In India, more than in any other country, the agrarian question continues to be not only a critical political issue but also the most controversial. It is an issue of great complexity. Some of the reasons for the agrarian question becoming so complex in our country are the following: the size of our country, which is almost a sub-continent in itself; the historical evolution of diverse agrarian practices and relations in different regions; changes in agrarian relations brought about by colonial rulers; changes in post-Independence India that were driven by the needs of modern capitalism; and changes that occurred as a result of linking our agriculture with the world economic system in the neoliberal period. The present BJP communal government’s big push for unbridled/unrestrained opening up of agriculture to the Indian/foreign corporate sector further accentuates not only the agrarian crisis but also the dynamics of agrarian relations. This complexity naturally gives rise to differing perceptions and arguments, and also creates hurdles in arriving at common nationwide conclusions.

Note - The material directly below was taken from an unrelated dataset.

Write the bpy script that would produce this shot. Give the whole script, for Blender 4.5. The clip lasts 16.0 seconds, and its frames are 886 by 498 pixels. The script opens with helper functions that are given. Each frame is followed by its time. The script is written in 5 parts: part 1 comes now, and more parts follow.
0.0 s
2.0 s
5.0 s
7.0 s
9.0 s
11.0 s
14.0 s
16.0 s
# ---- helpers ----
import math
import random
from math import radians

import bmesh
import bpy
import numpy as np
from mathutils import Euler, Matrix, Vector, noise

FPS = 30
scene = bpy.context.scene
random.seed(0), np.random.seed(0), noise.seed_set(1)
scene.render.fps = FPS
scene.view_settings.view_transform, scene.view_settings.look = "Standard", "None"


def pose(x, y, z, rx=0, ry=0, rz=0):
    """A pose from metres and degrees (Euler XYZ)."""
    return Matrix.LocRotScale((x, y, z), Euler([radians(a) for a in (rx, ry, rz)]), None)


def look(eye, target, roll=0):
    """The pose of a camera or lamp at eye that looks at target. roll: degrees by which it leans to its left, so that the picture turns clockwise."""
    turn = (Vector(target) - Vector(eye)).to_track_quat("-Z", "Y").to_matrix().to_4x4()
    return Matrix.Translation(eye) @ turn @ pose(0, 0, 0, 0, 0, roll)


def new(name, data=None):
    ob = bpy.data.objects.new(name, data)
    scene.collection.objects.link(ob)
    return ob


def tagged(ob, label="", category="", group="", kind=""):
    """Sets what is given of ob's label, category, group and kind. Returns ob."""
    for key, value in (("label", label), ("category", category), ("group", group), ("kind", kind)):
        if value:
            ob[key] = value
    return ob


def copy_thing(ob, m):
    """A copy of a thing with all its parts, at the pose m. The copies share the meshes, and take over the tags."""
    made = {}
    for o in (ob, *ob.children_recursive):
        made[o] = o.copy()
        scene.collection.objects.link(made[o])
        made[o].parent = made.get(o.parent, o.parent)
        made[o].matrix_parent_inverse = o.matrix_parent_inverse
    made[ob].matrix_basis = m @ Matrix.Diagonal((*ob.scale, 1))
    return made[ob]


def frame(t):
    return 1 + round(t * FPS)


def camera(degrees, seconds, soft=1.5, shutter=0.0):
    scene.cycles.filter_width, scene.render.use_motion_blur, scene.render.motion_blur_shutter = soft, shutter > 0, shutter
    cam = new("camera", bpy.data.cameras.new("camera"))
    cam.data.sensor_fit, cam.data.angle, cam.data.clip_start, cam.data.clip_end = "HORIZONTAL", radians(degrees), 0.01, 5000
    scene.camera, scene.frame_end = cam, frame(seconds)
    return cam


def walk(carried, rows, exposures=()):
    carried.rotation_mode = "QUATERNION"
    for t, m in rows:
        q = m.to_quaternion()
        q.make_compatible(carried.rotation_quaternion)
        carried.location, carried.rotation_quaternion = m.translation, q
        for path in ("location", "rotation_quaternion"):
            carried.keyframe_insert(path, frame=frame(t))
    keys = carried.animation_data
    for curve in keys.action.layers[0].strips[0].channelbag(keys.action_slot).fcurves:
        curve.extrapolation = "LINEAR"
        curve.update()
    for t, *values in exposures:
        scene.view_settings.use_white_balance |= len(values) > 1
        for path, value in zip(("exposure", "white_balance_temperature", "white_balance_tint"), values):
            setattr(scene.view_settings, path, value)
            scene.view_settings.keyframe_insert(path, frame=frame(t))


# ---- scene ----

Most of the Left, in spite of other differences, subscribes to the view that radical agrarian reform, which includes the abolition of landlordism, is the foremost task before the revolutionary movement in India. But there are divergent views with regard to the importance of different contradictions in rural life and the role played by various rural classes in the struggle for radical social change.

If we have to understand the complexity of agrarian conditions and find proper answers to the various questions thrown up by that complexity for the revolutionary movement, there is no way forward other than the concrete study of concrete conditions. As Sundarayya did, we too will have to constantly undertake the study of agrarian relations especially at regional and sub- regional levels.